Effect of ethylene on the apical hook curvature of the transgenic LeCTR1-complemented lines (27, 17, and 104) compared with that of wild type and the ctr1-1 mutant. ○, Wild type; +, ctr1-1 mutant; Δ, line 27; ⋄, line 17; □, line 104. The level of apical curvature was estimated visually for 30 seedlings using a scale ranging from 0 to 4 (0, no apical hook; 1, 90° curvature; 2, 180° curvature; 3, beginning of hook formation; and 4, full hook). The experiment was repeated twice.

Figure 6

Effect of Glc on the development of the transgenic LeCTR1-complemented lines (27, 17, and 104) compared with wild type and the ctr1-1 mutant. For each line, 50 seedlings are grown on Murashige and Skoog medium containing 6% (w/v) Glc during 10 d in the light. Wild type, ctr1-1 mutant, or LeCTR1-complemented lines grown in a sealed box with air (A) or in the presence of 10 μL L⁻¹ ethylene (B). The experiment was repeated three times.

Figure 7

Molecular analysis of the transgenic LeCTR1-complemented lines (27, 17, and 104) compared with wild type and the ctr1-1 mutant. A, Southern analysis of the transgenic lines with a NPTII probe. Numbers indicate the fragment size in kilobase pairs. Line 27 contained two insertions, whereas line 17 and 104 contained only one copy of the transgene. B, Northern-blot analysis of LeCTR1 and basic chitinase transcript accumulation. Equal loading of the gel with the RNA samples is checked by ethidium bromide staining (bottom).

Figure 8

Ethylene-dependent and tissue-specific expression of LeCTR1 in tomato. The levels of LeCTR1 transcripts were assessed by real-time quantitative PCR. The experiments were carried out in triplicate. A, LeCTR1 mRNA accumulation was monitored in the root (R), hypocotyl (H), cotyledon (C), unopened buds (B), flower at anthesis (FA), senescent flowers (FS), young fruit 7 DPA (IG), mature green fruit (MG), breaker fruit (Br), breaker + 3 (Br+3), breaker + 7 (Br+7), abscission zone (Ab), callus (Cal), and leaf (L). ΔΔCt on the y axis refers to the fold difference in LeCTR1 expression relative to the leaf.
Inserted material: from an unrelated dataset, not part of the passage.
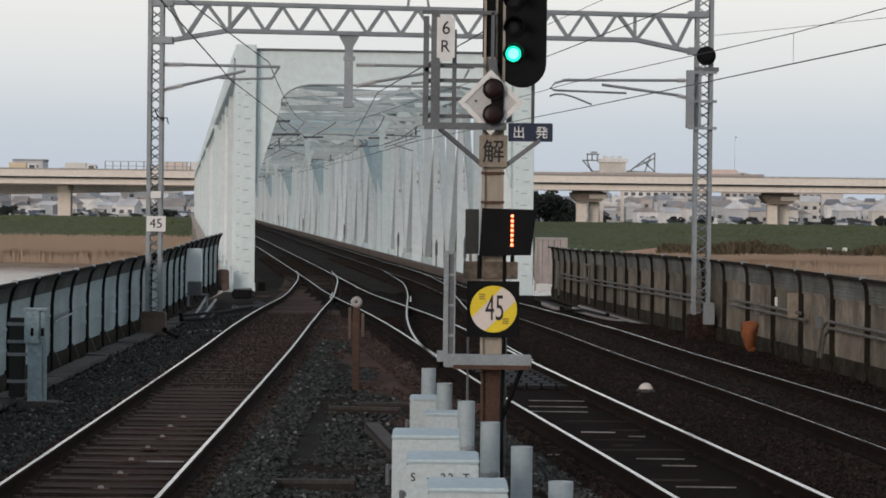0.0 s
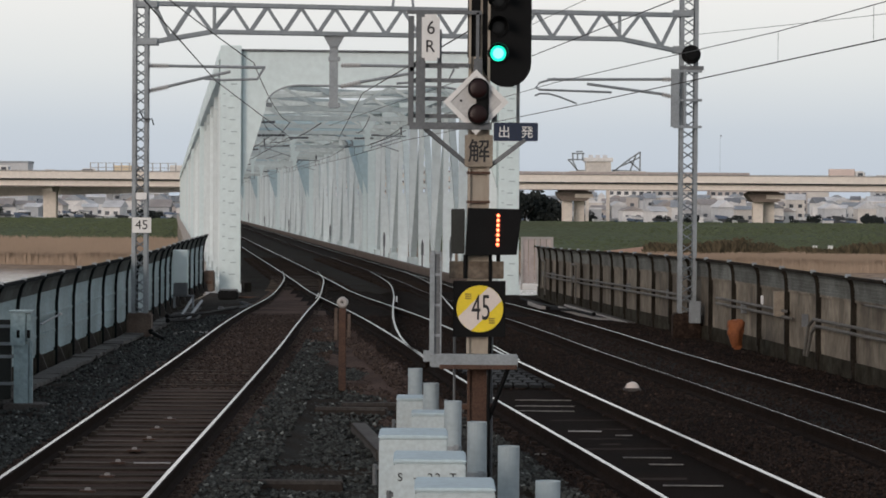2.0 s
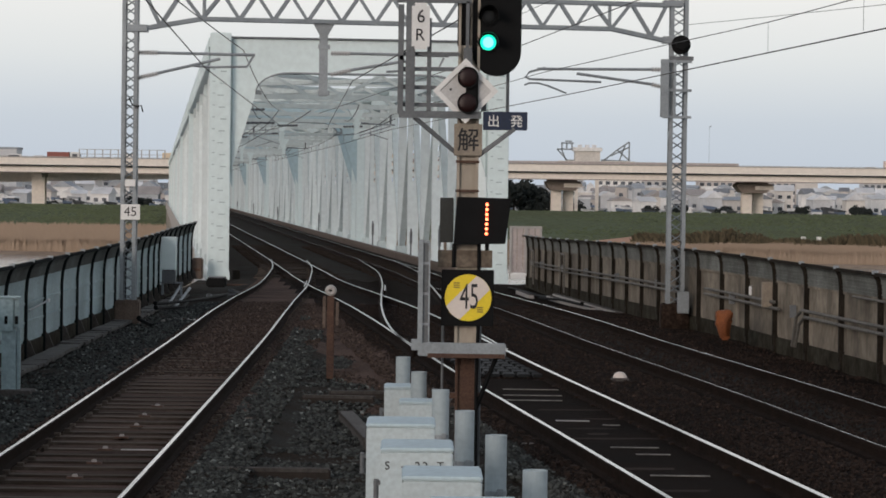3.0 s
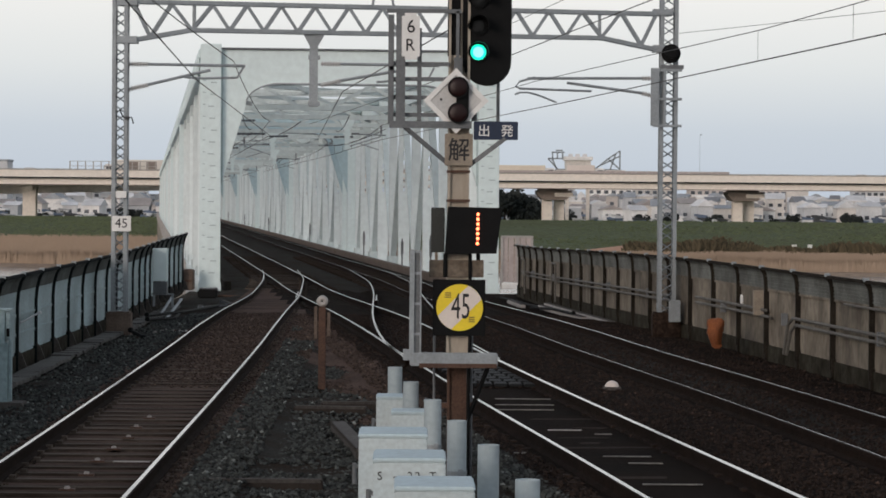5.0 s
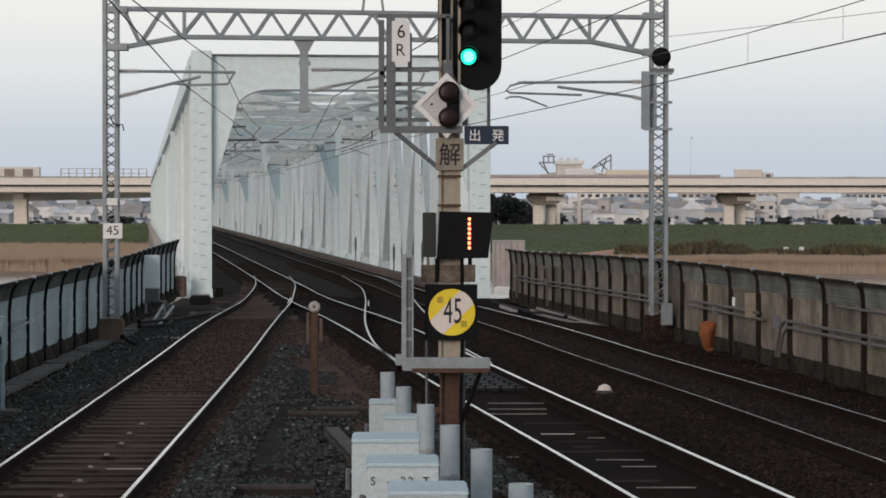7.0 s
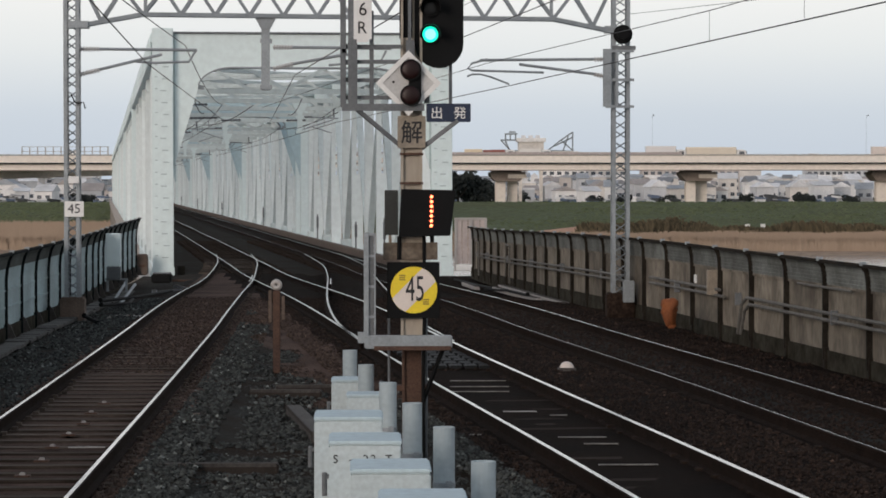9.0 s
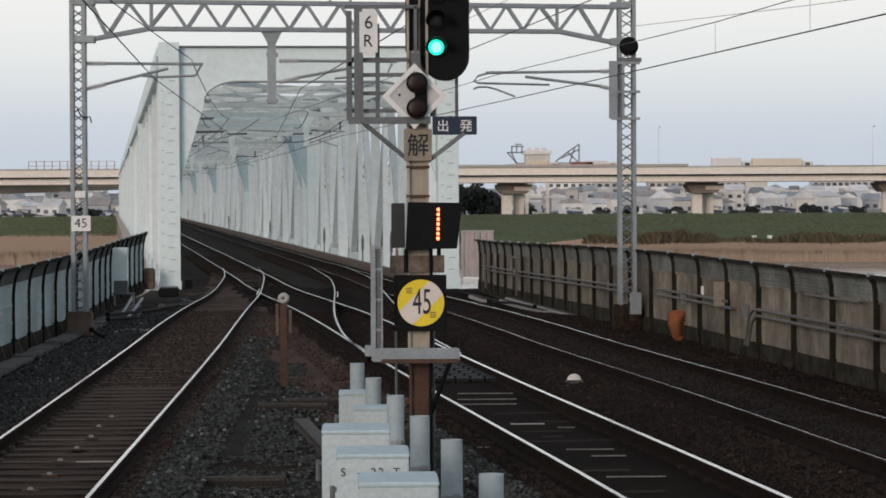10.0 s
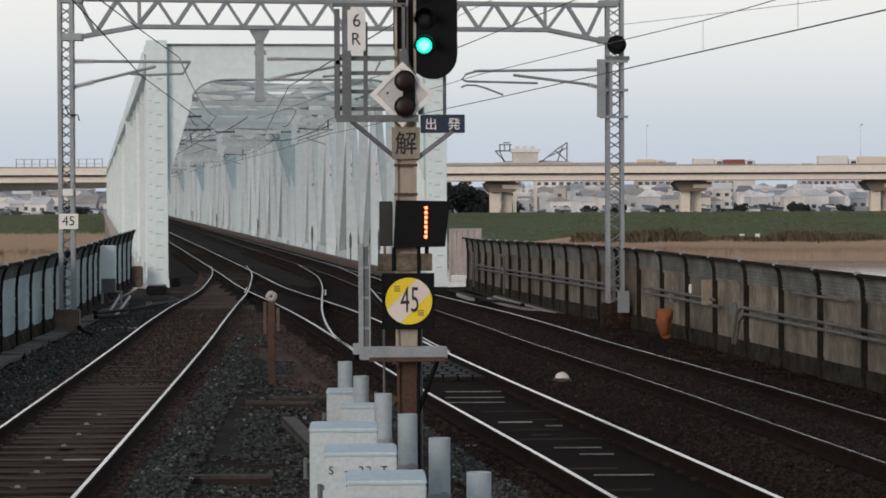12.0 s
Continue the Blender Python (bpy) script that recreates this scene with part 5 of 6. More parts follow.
def build_car(y, col, facing, label, tall=0.0):
    paint = mat("car_paint", col, 0.3, var=0.04, bump=0.0)
    t = thing("car", pose(0, y, 4.85, 0, 0, 0 if facing > 0 else 180), label, "car", "vehicles on the viaduct")
    h = 1.5 + tall
    bm = bmesh.new()
    bm_prism(bm, [(-2.1, 0.3), (2.1, 0.3), (2.15, 0.75), (1.1, 0.95), (0.5, h), (-1.4 - 0.4 * (tall > 0), h), (-2.05, 0.95)], -0.85, 0.85)
    part("body", bm, paint, t)
    for s in (-0.87, 0.85):
        boxpart("side_window", t, M_WINDOW, -1.5, 0.55, s, s + 0.02, 0.98, h - 0.15)
    wheels(t, (-1.3, 1.3), 0.32)
    return t


NEAR, FAR = VY - 5.0, VY + 4.0
TRAFFIC = [
    (build_truck(NEAR, 11.5, 3.45, (0.72, 0.68, 0.62), -1, "long white lorry with brown side panels", 2), 1.9, -11.1),
    (build_truck(FAR, 8.0, 3.3, (0.78, 0.76, 0.74), 1, "white box lorry driving on the viaduct"), -46.0, 11.8),
    (build_truck(FAR, 12.0, 3.1, (0.74, 0.66, 0.54), 1, "long cream lorry driving on the viaduct"), -36.0, 11.8),
    (build_truck(FAR, 7.0, 3.0, (0.75, 0.62, 0.56), 1, "pale pink box lorry driving on the viaduct"), 56.5, 13.1),
    (build_truck(FAR, 7.5, 3.2, (0.74, 0.66, 0.60), 1, "pale box lorry driving on the viaduct"), -52.5, 17.5),
    (build_truck(FAR, 6.5, 2.6, (0.28, 0.09, 0.07), 1, "red flat lorry driving on the viaduct"), -118.7, 16.2),
    (build_truck(FAR, 5.6, 2.7, (0.76, 0.64, 0.46), 1, "small pale yellow box lorry driving on the viaduct"), -83.2, 11.8),
    (build_truck(FAR, 6.2, 2.8, (0.76, 0.74, 0.70), 1, "small white box lorry driving on the viaduct"), -71.8, 11.8),
    (build_car(NEAR, (0.75, 0.75, 0.75), -1, "small white car driving on the viaduct"), -59.0, -10.5),
    (build_car(NEAR, (0.75, 0.74, 0.72), -1, "white van driving on the viaduct", 0.5), -42.5, -12.2),
    (build_car(NEAR, (0.05, 0.05, 0.06), -1, "dark car driving on the viaduct"), 66.0, -10.8),
    (build_car(NEAR, (0.70, 0.70, 0.70), -1, "silver car driving on the viaduct"), 118.0, -11.0),
    (build_car(NEAR, (0.08, 0.08, 0.09), -1, "dark grey car driving on the viaduct"), 205.0, -11.0),
]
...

B, Ethylene responsiveness of LeCTR1 in mature green fruit treated with 20 μL L⁻¹ ethylene. ΔΔCt on the y axis refers to the fold difference in LeCTR1 expression relative to the control. C, LeCTR1 ethylene regulation in root and leaves. Ethylene treatment was performed as in B. ΔΔCt on the y axis refers to the fold difference in LeCTR1 expression relative to air-treated root and leaf, respectively.